Parmi eux, le Plan d’Epargne Retraite Populaire s’adresse à tous, quand les contrats de type loi Madelin sont dédiés aux professions libérales et ceux de la Préfon réservés aux agents de la Fonction publique et leurs conjoints.
Le PERCO ne se range ni dans la catégorie du 2ème pilier ni celle du 3ème pilier : il est de fait un contrat d’épargne retraite individuelle entreprise qui n’a de collectif que la mise en place par l’Entreprise. Nous le situerons entre le 2ème et le 3ème pilier.
Une évolution du dosage répartition/capitalisation est-elle en cours ?
Quels que soient les ajustements apportés au système de financement des régimes de retraite par répartition (hausse de l’âge de départ à la retraite, allongement de la période de cotisation, montant des cotisations, …) afin d’en limiter les déficits comptables et à terme en assurer la pérennité, le montant des pensions de ces régimes ne peut être maintenu à sa hauteur actuelle et son érosion se poursuivra : en € constants, elles auront perdu en moyenne environ ¼ de leur valeur actuelle dans 30 ans.
Cette diminution progressive du taux de transformation (le ratio montant de la pension de retraite/revenu de référence) est-elle inéluctable ? Oui, sauf à demander aux actifs de tels efforts pour le maintenir à son niveau actuel qu’ils seraient tentés de remettre en question le dogme tout français « défendre le système de la répartition est courageux et généreux, développer la capitalisation est le choix de libéraux sans cœur à l’égard des plus démunis ». Cet effort ne leur est et ne leur sera pas demandé. Le montant des pensions de retraite par répartition continuera à diminuer.

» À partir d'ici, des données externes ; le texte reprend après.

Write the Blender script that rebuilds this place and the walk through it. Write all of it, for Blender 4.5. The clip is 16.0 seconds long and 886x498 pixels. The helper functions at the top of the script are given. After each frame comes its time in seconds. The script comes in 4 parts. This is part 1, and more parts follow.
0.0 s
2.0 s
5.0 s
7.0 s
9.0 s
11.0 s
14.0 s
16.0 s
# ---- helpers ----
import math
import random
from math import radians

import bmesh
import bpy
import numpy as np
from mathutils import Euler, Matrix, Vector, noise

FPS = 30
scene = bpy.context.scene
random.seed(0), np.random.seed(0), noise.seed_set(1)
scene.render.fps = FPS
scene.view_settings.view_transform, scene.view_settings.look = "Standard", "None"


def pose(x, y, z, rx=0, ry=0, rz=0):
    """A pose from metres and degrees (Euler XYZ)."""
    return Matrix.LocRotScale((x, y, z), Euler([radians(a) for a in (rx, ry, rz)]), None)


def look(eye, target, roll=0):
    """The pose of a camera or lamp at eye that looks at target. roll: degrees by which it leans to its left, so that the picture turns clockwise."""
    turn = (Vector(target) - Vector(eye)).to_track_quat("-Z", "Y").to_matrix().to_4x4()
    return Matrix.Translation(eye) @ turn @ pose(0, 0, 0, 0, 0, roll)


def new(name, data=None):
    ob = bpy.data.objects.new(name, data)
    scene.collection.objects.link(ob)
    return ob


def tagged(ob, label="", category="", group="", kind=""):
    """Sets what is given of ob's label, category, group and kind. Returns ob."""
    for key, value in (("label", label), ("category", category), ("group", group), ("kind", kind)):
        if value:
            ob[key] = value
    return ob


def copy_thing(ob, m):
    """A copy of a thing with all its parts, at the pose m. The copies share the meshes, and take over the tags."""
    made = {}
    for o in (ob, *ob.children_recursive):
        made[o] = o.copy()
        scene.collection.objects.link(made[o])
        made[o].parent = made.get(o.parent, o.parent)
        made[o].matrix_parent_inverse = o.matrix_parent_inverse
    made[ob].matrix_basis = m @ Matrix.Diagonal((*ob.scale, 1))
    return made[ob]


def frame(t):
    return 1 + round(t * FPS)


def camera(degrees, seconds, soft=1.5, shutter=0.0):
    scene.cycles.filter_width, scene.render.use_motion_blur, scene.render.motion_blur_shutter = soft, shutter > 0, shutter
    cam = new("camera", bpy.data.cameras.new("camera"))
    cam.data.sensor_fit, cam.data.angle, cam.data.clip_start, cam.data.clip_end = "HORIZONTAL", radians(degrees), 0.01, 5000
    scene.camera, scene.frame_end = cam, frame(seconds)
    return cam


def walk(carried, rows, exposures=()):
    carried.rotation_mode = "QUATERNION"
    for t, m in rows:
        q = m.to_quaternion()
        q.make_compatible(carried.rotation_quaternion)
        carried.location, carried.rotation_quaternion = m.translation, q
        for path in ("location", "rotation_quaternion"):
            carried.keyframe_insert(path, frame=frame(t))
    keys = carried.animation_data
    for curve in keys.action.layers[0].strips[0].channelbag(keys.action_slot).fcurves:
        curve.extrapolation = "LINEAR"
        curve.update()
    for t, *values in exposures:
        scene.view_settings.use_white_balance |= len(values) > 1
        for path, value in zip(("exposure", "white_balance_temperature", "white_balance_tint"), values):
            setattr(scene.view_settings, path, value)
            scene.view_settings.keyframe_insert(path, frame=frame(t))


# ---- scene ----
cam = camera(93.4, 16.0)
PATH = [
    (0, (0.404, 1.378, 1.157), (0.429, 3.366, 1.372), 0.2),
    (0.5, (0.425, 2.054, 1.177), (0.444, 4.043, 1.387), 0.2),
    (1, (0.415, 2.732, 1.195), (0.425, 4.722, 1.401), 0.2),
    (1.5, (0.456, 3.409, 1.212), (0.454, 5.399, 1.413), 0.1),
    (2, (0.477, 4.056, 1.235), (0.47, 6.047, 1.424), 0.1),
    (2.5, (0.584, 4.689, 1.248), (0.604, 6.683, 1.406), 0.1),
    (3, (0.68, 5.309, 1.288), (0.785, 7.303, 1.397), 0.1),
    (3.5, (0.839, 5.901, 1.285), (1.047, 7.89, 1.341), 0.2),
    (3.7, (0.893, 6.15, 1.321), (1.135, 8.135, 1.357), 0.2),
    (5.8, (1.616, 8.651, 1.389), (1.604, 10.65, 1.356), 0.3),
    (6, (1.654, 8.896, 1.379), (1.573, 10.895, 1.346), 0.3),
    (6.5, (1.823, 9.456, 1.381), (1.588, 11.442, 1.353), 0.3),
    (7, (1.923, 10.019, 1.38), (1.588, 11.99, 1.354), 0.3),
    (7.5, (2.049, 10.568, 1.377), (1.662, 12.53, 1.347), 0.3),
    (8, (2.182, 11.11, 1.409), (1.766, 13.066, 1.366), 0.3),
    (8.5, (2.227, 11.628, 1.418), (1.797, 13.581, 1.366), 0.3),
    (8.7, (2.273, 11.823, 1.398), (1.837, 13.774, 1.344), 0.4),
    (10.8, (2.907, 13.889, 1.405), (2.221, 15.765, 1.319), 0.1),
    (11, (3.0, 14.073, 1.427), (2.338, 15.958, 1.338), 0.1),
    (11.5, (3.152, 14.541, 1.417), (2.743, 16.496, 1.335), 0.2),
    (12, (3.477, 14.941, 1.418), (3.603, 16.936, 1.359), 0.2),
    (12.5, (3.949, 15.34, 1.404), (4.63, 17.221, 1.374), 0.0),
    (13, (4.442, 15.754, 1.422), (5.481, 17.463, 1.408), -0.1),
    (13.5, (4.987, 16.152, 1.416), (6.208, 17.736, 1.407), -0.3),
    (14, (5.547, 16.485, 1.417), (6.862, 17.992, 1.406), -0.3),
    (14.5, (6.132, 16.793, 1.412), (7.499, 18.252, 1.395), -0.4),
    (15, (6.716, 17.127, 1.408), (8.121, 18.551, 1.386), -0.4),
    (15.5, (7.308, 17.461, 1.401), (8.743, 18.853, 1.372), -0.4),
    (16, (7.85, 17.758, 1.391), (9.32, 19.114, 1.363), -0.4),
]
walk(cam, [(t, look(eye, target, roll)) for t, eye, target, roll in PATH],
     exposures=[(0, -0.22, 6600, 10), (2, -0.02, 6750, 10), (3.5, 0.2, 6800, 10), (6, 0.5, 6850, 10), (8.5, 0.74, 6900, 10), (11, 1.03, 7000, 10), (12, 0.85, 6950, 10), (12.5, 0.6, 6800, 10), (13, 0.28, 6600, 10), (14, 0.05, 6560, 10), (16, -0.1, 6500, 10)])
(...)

Mécaniquement, les personnes les plus exposées aux aléas économiques n’auront pas les moyens de s’offrir une retraite supplémentaire pour pallier la baisse du montant de la pension du régime général dont ils bénéficieront lorsqu’ils seront retraités. Les plus prévoyants et les plus favorisés économiquement adhèrent déjà à un ou plusieurs contrats d’assurance retraite par capitalisation, notamment à un contrat d’épargne retraite entreprise rendu très attractif par les avantages fiscaux et sociaux mis en place par les gouvernement successifs alarmés par l’aggravation des déficits de la plupart des régimes de base et l’impact sur ces régimes des crises économiques successives. Même si, en 2013, la part des dépenses publiques consacrée aux retraites par la France représentait encore 13,7 % de son PIB (l’une des plus fortes des pays de l’OCDE où la moyenne était de 7,8 %), la part de la capitalisation dans les retraite des Français augmentera, lentement certes, mais inexorablement.
L’avenir de la retraite en France ? C’est La Cigale et la Fourmi.